Another major benefit is cost efficiency. Most ETFs are passively managed, meaning they are designed to track a specific market index. This hands-off approach results in much lower management fees (known as the expense ratio or MER) compared to actively managed mutual funds, which employ teams of analysts and fund managers. This difference in fees can lead to substantial savings over the long term. Additionally, the unique creation and redemption process of ETFs often makes them more tax-efficient than mutual funds, as they tend to generate fewer taxable capital gains.

Spotlight on SPMO: Invesco S&P 500® Momentum ETF

The Invesco S&P 500® Momentum ETF (SPMO) is an excellent example of a passively managed fund that goes beyond a standard market-cap-weighted index. It tracks the S&P 500 Momentum Index, which invests in S&P 500 stocks that have demonstrated the strongest "momentum scores" based on price performance. This means the fund systematically buys stocks that have been going up, aiming to capture the market's current trends.

Key Details: MER and Main Holdings

As of recent data, the Management Expense Ratio (MER) for SPMO is approximately 0.13%. This is a very competitive rate, especially for a fund that uses a specific strategy like momentum investing.

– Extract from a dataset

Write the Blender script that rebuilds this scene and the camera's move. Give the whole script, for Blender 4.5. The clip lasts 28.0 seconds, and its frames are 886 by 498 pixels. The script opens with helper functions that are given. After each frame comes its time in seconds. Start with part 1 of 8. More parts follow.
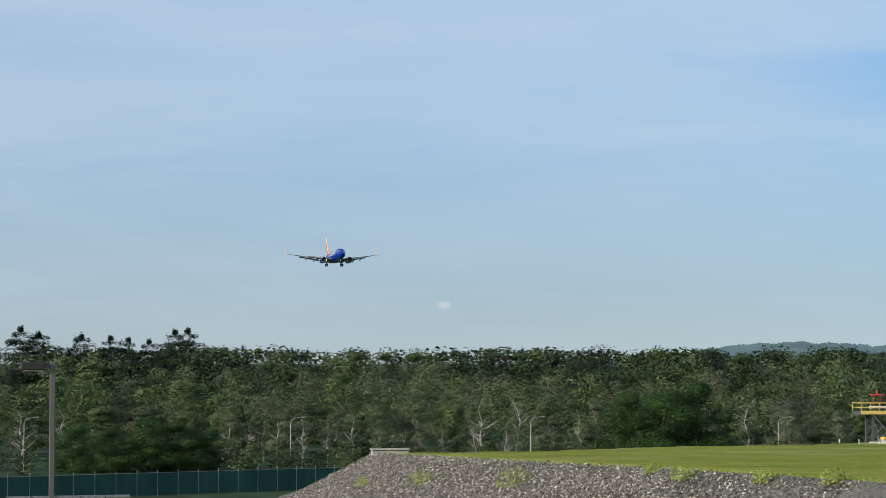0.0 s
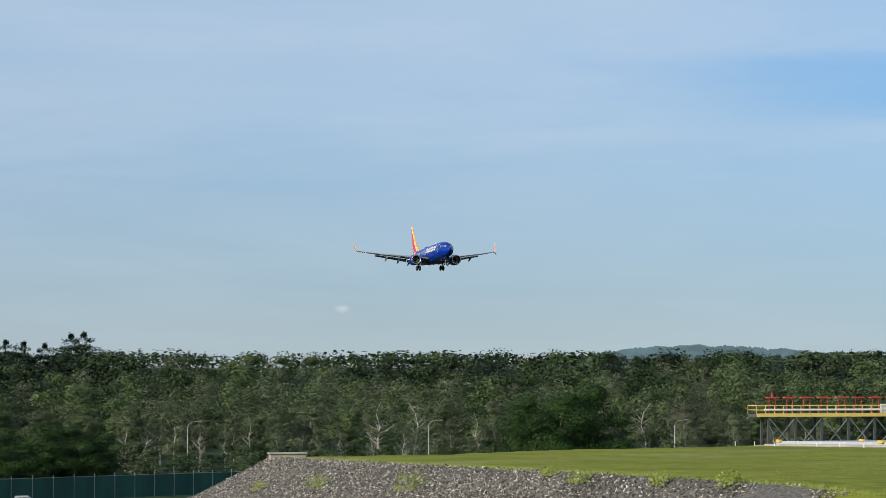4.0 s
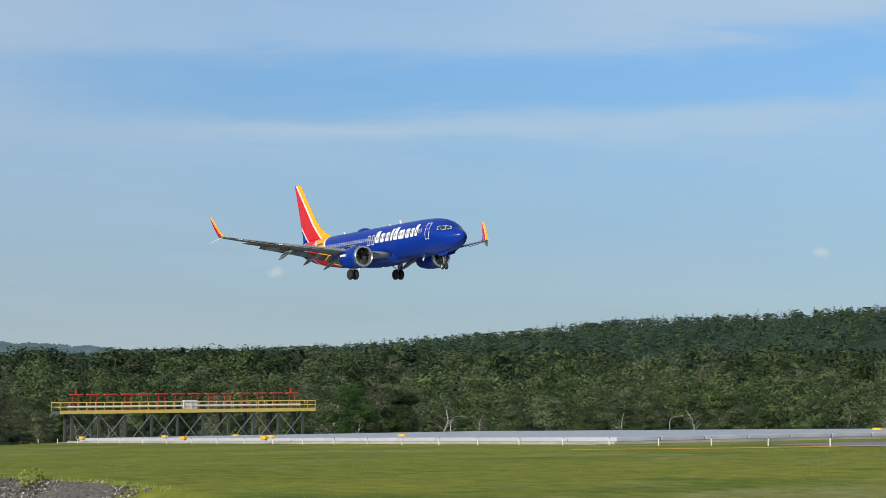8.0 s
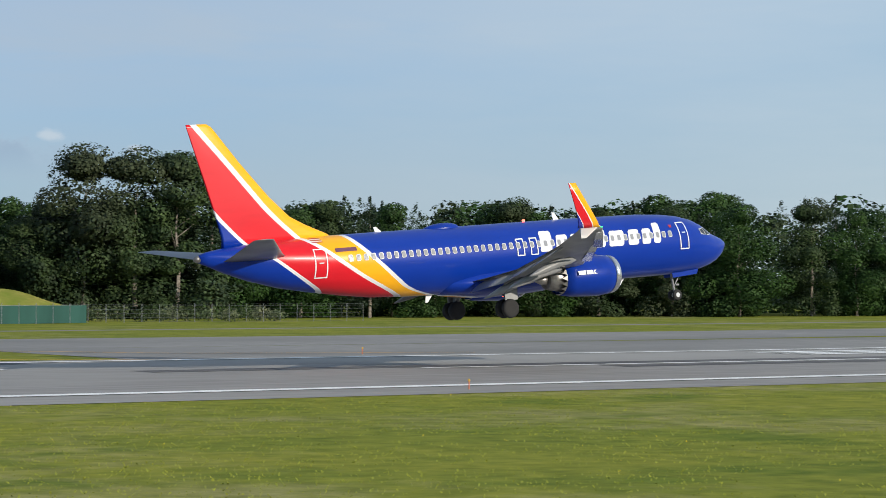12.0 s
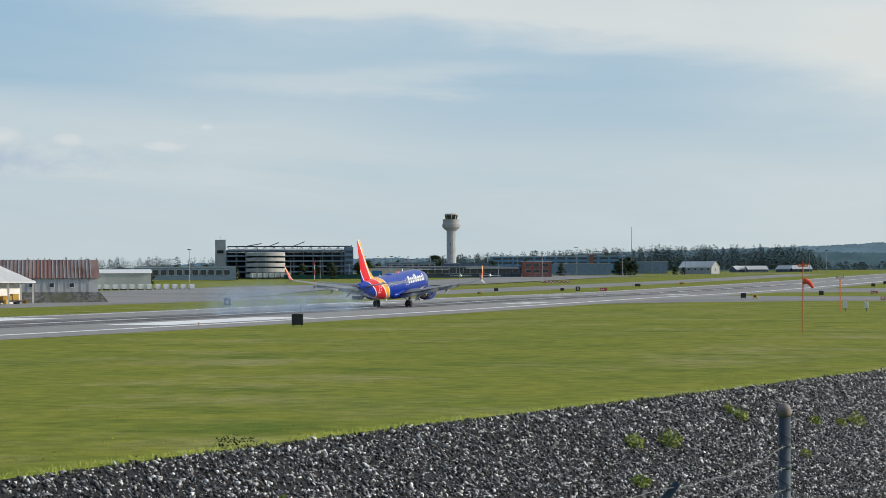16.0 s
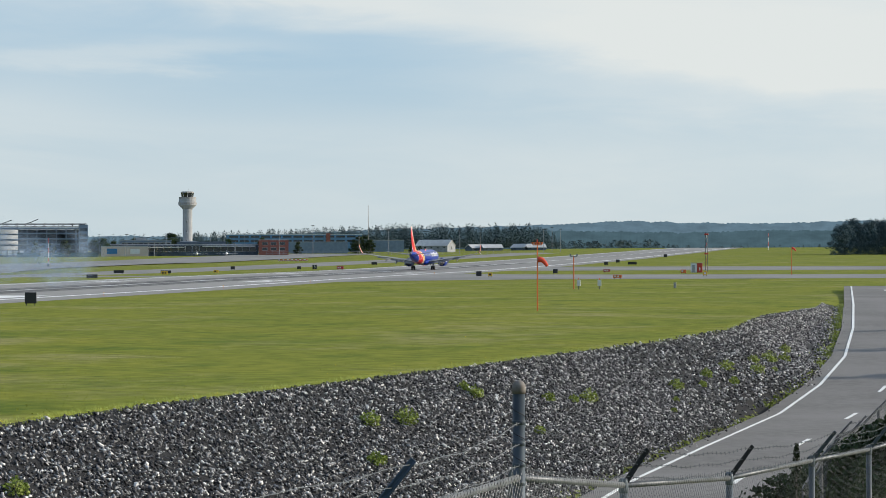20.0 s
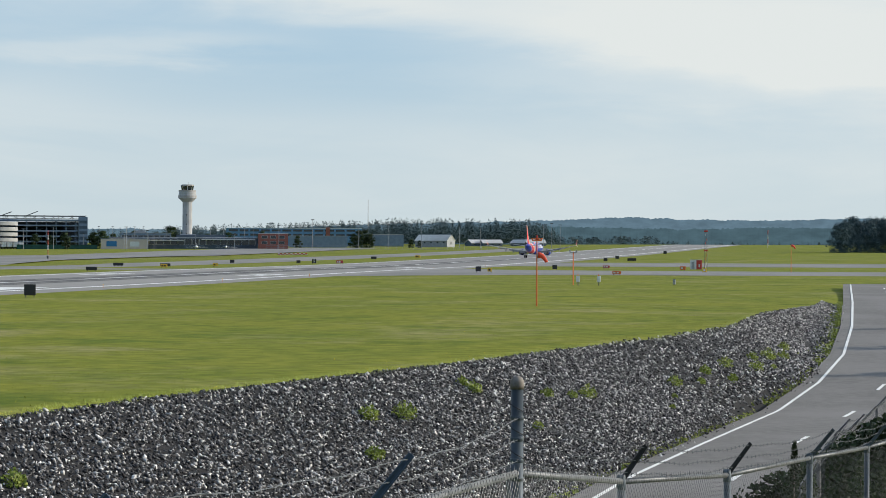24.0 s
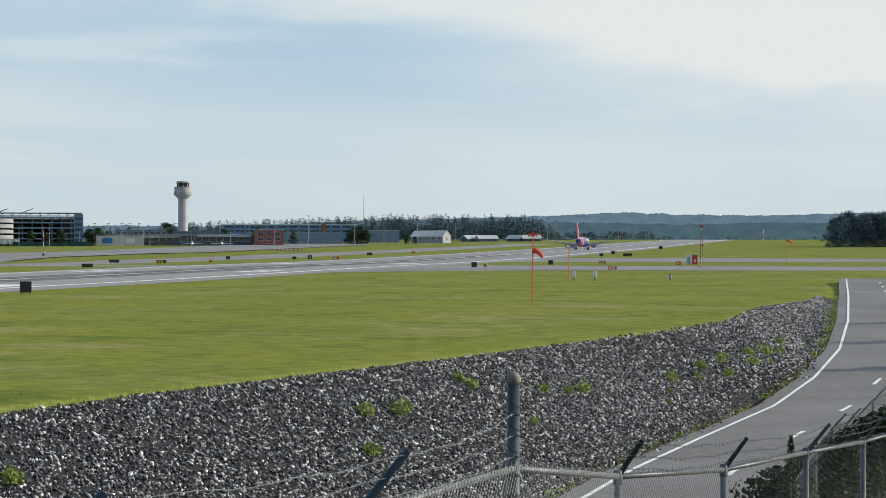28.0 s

The fund's holdings are rebalanced and reconstituted twice a year. As of recent data, its main holdings often include top-performing companies that are driving the market. Recent top holdings have included:

  • NVIDIA Corp (NVDA)
  • Meta Platforms Inc (META)
  • Amazon.com Inc (AMZN)
  • Broadcom Inc (AVGO)
  • JPMorgan Chase & Co (JPM)
  • Tesla Inc (TSLA)
  • Walmart Inc (WMT)
  • Netflix Inc (NFLX)
  • Palantir Technologies Inc (PLTR)
  • Costco Wholesale Corp (COST)

Pros and Cons of SPMO

Pros

  • Low Expense Ratio: At just 0.13%, the cost to hold SPMO is significantly lower than many actively managed funds.
  • Strong Performance: Due to its momentum-focused strategy, SPMO has historically outperformed the broader S&P 500 index over various periods, especially during strong bull markets.
  • Systematic Strategy: The fund's rules-based approach removes human emotion from investment decisions, ensuring it consistently holds the stocks with the highest momentum.
  • Diversification: While focused on momentum, the fund still holds a diversified portfolio of around 100 S&P 500 stocks, reducing company-specific risk.

Cons

  • Potential Volatility: Momentum investing can be more volatile than traditional index investing. When market momentum shifts, the fund may be prone to higher turnover and potentially larger swings in value.
  • Performance Risk: While it has performed well, there is no guarantee that past performance will continue. A shift in market dynamics could cause the momentum strategy to underperform.
  • Not for All Investors: The fund is non-diversified in its strategy and may not be suitable for investors with a low-risk tolerance.

SPMO Historical Performance

SPMO has an impressive history of outperforming its benchmark, the S&P 500 Index. Here are its approximate annualized total returns as of recent data:

Time Period SPMO Annualized Return (Approx.) S&P 500 Index Annualized Return (Approx.)
1 Year ~31.3% ~15.9%
3 Years ~30.6% ~19.5%
5 Years ~19.3% ~14.7%
10 Years N/A N/A

Note: SPMO was launched in October 2015, so 10-year performance data is not yet available. Past performance is not a guarantee of future results.